I am aware that there is no way to prove that what I saw was the speaker's soul, his singularity, the moment it detached itself from his body. For no matter what meaning we attach to the word "prove," it will not be applicable to that which is singular, unrepeatable, ineffable and beyond form. The notion of "psychology," a logic or logos of the soul, if fundamentally understood and referred to the Romantic soul, is quite impossible and absurd, much more flagrantly so than that of "oxymoron." I am aware, too, of a probable objection of an opposite sort: that the soul as a bubble issuing from the mouth at the moment of death is an old conceit, one which can be found in any good treatise on symbolism in art. But what does that show? Once, when I had finished giving a paper on Baudelaire's "Ô Mort, vieux capitaine", someone in the audience, a soi-disant "literary theorist," objected to my naiveté in taking the poet at his word: death, my theorist smugly affirmed, is a literary topos. Well, yes. Yet we all die, alas, even if some of us still go on mechanically through the motions after our death, seemingly alive, once we have lost that which will never, never be retrieved.

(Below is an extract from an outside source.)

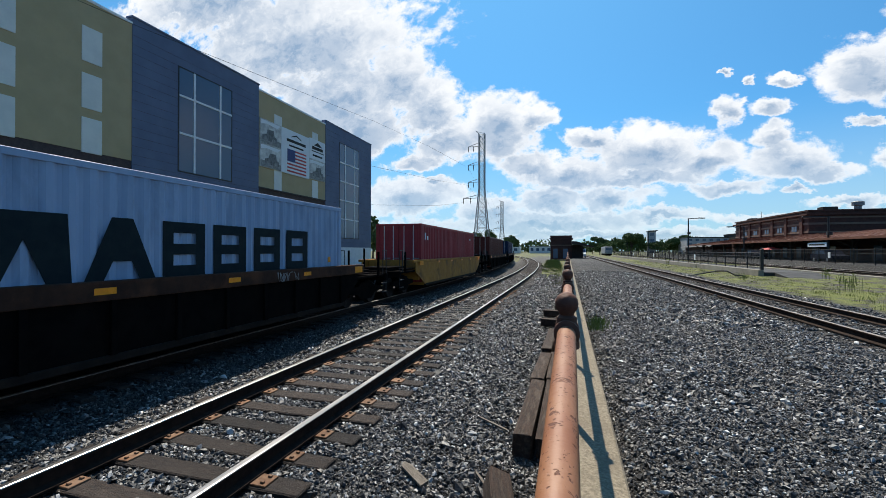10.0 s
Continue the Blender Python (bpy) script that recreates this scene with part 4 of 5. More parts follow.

And our souls, whether limpid or murky, whether perfectly spherical or deformed, do burst and vanish in the air for good.

Most of the time, however, I don't believe it. I mean, I don't really believe that I will ever die. Nor do I believe that what I saw at Fine Hall, that blue bubble, was the departing soul of the defeated speaker. Most of the time I am inclined to think that it was the speaker's saliva filled with air, a mere flatus oris as indeed his whole talk had proved to be. In such situations, when a man is facing defeat and death, his mouth tends to open and relax quite involuntarily, just like the orifice at the other end.